La denominación de campos santos, además del mercaderío dominante ─negocio descarado─ poca relación tiene con el dogma: «Todos los cristianos participamos por igual del cuerpo místico de Cristo en una comunión colectiva, claro». Al respecto, tampoco las órdenes religiosas se privan de tener su correspondiente panteón, marcando distancias con ─sin intención peyorativa─ la plebe.

Todo parece una obligación del calendario para, quitada una veda, movilizar a muchedumbres con ramos de flores en manos para dirigirse a las tumbas de sus seres queridos previa limpieza, claro, de los mármoles al efecto. No sé, tal vez, siga en el imaginario de muchos la resurrección del cuerpo a partir de  deformes y minúsculos restos, como posibles células madres para recomponer la totalidad o, pensando muy teológicamente, favorecer al Creador su aplazado e ingente trabajo. Lo de la incineración les parece a algunas almas pías un anticipo del infierno y les produce escalofríos…

Cuando hice donación de todos mis órganos ─ a estas alturas de la película supongo la devaluación generalizada de los mismos─ dijo una señorita al registrar mis datos: «¿Todos, incluso la piel?». Como lo dijo muy seria descarté aspectos capciosos… «Por favor, explíquese». Soltó las gafas y respondió toda ella funcionaria: «Algunos donantes se niegan a donarla porque desean la envoltura, algo para empaquetar algún órgano inservible». Tras unos instantes dije: «Señorita, una vez muerto poco me importa, y para colmo deseo ser incinerado. ¿Sabe si las cenizas sirven para algo?». Ante el temor de haber dicho una broma de mal gusto, salí presuroso del Virgen del Rocío para iniciar un largo paseo de liberación, autopsia mental donde sentí el gustazo de dar.

 

Cuando hice donación de todos mis órganos ─ a estas alturas de la película supongo la devaluación generalizada de los mismos─ dijo una señorita al registrar mis datos: «¿Todos, incluso la piel?»

 

Pues lo dicho: este mes toca pagar la cuota trimestral del seguro de defunción y debo mirar previamente el saldo de la cartilla. Antiguamente se decía: «¡Abre la puerta, es el cobrador de los muertos!». Quizá algún muerto se cobre de modo subliminal lo mucho dado y lo poco recibido porque la ansiada justicia post mortem suele usar métodos temporales previos, camuflados en la realidad terrícola, siempre burlona para engañar a un cerebro presuntamente listo.
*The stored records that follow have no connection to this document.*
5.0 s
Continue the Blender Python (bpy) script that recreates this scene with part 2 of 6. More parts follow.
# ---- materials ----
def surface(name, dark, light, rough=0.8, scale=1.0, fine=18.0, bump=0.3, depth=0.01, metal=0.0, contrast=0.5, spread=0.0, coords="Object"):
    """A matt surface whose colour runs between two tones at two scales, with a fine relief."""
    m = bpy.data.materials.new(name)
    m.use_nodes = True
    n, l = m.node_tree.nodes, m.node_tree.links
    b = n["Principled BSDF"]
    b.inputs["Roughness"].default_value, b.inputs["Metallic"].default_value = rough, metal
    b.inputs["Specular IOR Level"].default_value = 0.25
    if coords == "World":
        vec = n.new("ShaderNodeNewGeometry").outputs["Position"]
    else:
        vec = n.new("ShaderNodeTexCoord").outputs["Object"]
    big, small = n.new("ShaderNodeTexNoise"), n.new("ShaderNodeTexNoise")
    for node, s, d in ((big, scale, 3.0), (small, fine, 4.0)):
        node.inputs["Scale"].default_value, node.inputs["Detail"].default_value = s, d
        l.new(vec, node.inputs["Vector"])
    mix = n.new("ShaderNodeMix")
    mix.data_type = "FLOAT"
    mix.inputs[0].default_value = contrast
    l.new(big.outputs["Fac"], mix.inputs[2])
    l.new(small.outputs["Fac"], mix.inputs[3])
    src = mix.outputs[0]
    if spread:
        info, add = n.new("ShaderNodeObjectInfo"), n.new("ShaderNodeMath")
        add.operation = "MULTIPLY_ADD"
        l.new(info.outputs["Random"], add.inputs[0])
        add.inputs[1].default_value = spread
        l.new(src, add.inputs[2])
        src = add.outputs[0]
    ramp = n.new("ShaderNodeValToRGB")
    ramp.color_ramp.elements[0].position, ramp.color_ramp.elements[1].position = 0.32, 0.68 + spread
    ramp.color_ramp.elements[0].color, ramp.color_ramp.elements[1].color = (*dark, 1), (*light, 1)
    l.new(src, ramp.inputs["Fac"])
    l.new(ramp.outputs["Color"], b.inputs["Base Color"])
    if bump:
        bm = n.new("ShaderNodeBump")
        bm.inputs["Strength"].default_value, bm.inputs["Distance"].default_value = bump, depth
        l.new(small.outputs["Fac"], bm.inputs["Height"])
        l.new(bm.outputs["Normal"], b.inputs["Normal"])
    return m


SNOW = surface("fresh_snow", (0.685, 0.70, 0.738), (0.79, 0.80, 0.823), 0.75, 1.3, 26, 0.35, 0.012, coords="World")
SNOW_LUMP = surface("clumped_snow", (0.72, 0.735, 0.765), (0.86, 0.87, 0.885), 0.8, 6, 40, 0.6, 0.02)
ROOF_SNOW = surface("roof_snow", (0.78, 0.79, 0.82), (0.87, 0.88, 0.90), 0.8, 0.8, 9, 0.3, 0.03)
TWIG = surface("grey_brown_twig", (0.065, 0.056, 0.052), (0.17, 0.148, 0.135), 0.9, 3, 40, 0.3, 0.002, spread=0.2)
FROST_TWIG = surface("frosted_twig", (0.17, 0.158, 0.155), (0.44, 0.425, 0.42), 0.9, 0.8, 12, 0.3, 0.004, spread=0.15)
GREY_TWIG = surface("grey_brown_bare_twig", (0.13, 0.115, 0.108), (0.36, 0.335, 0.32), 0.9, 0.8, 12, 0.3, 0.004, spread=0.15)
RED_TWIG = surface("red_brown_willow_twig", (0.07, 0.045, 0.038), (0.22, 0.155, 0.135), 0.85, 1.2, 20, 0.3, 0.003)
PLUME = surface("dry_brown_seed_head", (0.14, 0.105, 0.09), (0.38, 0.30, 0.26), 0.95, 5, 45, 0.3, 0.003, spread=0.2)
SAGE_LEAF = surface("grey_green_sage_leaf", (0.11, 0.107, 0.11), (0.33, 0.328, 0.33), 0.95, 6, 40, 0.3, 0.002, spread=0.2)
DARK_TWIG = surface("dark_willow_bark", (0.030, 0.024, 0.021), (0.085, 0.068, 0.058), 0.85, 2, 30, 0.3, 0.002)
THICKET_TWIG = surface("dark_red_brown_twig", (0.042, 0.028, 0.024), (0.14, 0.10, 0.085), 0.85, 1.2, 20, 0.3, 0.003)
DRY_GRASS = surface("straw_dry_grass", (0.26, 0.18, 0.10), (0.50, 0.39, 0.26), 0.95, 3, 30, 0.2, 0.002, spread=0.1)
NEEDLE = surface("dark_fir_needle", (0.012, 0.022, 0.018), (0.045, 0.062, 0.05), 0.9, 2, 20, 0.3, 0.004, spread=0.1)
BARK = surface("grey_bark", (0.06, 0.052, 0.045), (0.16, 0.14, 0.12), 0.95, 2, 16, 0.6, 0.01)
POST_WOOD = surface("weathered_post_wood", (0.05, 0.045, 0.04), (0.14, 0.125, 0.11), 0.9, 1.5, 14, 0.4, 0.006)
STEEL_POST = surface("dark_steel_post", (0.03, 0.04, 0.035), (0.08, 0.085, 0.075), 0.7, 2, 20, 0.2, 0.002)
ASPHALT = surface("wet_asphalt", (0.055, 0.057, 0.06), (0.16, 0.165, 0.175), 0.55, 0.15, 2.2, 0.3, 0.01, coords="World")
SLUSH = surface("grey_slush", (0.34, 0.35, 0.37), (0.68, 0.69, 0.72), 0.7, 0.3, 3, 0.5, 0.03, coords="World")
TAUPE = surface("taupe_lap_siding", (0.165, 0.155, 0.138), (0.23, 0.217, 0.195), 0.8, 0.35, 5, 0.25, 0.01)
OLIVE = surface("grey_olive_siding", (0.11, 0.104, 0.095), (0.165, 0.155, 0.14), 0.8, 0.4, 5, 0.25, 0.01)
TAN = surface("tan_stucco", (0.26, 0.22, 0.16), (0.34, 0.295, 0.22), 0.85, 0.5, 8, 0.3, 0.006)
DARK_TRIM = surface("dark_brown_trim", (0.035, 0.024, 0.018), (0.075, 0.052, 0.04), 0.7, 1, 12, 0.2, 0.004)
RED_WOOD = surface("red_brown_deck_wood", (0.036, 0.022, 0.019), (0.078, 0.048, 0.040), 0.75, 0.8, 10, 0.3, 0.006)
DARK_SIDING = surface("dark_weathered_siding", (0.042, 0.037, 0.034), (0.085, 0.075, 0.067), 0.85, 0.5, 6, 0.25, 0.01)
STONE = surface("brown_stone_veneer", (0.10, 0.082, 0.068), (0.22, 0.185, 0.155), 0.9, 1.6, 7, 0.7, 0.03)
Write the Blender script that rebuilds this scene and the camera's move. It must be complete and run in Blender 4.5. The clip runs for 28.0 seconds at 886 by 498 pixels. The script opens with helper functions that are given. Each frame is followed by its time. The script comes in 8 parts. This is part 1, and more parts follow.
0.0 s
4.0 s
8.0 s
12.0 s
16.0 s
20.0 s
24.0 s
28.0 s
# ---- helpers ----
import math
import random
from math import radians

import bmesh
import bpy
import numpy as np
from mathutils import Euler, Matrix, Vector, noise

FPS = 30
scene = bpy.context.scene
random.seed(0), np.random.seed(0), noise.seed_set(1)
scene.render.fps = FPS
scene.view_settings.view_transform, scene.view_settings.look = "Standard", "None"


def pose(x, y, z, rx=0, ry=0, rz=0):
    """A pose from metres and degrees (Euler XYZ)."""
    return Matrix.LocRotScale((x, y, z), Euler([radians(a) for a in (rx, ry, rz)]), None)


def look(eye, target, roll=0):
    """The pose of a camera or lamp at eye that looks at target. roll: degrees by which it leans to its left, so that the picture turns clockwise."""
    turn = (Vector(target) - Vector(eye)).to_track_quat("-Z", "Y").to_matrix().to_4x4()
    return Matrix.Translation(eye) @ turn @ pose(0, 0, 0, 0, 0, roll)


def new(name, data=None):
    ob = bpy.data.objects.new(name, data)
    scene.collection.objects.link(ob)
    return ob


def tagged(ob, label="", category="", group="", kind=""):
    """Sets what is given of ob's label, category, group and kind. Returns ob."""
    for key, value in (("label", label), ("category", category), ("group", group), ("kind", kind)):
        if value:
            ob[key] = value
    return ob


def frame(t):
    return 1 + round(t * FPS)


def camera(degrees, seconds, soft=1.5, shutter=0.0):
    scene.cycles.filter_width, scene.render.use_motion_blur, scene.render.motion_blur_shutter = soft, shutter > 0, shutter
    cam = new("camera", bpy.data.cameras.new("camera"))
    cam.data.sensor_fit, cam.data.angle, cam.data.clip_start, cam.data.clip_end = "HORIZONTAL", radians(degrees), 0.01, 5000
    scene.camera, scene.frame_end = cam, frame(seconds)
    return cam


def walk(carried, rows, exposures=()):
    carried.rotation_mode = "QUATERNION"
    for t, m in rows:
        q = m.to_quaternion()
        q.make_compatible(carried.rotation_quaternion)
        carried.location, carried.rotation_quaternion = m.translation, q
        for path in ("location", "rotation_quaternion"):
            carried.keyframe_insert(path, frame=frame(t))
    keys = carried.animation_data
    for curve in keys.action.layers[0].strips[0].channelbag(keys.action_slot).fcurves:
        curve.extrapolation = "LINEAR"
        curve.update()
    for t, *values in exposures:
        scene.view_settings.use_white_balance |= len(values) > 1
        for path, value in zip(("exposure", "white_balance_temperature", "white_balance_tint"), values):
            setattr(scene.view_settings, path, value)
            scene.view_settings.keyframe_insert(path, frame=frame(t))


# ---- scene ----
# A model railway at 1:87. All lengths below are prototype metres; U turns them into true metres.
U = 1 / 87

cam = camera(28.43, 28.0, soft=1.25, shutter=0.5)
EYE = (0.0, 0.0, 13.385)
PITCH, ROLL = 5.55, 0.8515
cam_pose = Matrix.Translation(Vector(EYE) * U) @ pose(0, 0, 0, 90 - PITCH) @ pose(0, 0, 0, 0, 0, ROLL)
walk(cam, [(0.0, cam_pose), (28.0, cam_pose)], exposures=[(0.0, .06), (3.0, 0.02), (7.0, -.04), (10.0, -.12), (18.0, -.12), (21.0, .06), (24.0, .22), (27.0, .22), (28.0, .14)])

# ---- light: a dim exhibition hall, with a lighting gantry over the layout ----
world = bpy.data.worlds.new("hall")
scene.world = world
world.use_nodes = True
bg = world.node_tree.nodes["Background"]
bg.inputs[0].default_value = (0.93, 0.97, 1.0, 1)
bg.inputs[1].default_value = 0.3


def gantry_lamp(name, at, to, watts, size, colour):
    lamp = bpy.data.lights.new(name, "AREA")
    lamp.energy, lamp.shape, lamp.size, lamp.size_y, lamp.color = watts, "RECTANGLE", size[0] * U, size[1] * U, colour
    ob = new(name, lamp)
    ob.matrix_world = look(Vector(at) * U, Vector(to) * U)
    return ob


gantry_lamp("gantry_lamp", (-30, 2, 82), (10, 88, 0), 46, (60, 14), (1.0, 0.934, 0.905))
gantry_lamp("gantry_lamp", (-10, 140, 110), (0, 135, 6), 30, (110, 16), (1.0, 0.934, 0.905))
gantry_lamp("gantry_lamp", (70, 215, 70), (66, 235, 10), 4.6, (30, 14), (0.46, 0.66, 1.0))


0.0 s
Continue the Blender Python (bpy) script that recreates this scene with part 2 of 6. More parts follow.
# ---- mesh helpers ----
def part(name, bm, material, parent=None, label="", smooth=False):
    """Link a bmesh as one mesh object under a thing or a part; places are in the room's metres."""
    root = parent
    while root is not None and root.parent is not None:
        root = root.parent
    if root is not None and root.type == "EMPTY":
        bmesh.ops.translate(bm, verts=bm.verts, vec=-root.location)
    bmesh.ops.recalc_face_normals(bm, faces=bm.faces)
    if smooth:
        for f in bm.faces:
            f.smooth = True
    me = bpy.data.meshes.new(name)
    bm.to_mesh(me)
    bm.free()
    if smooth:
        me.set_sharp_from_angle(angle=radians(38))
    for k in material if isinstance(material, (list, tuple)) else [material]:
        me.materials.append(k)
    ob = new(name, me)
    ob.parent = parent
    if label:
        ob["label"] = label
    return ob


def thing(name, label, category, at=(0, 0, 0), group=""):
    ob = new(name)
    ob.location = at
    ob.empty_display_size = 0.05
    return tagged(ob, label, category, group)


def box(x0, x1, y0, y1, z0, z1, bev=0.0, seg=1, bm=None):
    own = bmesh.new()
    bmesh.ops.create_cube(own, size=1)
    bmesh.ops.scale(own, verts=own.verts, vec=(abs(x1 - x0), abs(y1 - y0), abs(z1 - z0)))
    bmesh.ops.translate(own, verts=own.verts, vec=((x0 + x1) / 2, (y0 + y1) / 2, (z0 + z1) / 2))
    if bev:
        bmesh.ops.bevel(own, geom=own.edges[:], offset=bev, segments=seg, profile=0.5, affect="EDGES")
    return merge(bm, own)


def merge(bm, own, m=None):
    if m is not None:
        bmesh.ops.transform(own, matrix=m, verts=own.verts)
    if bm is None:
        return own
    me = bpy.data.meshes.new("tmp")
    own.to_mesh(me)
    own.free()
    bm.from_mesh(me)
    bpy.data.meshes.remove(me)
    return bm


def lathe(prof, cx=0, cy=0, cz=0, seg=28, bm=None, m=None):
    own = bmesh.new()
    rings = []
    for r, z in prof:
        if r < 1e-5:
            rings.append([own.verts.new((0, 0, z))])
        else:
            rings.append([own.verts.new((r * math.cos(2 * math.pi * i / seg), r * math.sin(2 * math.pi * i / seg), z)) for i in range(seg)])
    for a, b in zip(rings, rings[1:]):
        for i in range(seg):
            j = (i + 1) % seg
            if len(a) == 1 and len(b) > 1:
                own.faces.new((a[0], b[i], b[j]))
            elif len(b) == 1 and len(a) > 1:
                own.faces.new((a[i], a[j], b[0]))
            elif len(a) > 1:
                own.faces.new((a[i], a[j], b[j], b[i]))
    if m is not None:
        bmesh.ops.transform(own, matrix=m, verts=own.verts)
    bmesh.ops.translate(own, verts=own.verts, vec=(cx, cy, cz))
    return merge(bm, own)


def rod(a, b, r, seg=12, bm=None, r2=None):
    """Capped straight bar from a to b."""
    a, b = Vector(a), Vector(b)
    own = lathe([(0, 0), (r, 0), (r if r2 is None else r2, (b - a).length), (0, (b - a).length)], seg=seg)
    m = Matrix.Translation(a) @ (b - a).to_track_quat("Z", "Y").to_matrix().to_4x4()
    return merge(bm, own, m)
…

Si los faraones hubiesen ordenados a sus escribas incinerarlos para elevar sus efluvios humeantes a las alturas donde la atmósfera pierde su nombre y moran los dioses, su ejemplo tal vez hubiese sido imitado por dictadores, líderes plenipotenciarios y los destinados por el dedo de las divinidades, incluido Franco. Sin embargo, ahora estaríamos aburridos, sin debatir propiedades particulares en iglesias, o sea, simonías de catón entre visitas vacías al impasible estado Vaticano. Las estrechas alianzas entre el poder político y el religioso, antes o después, terminan en chispas de etiología diferente a una inocente quema con leña seca.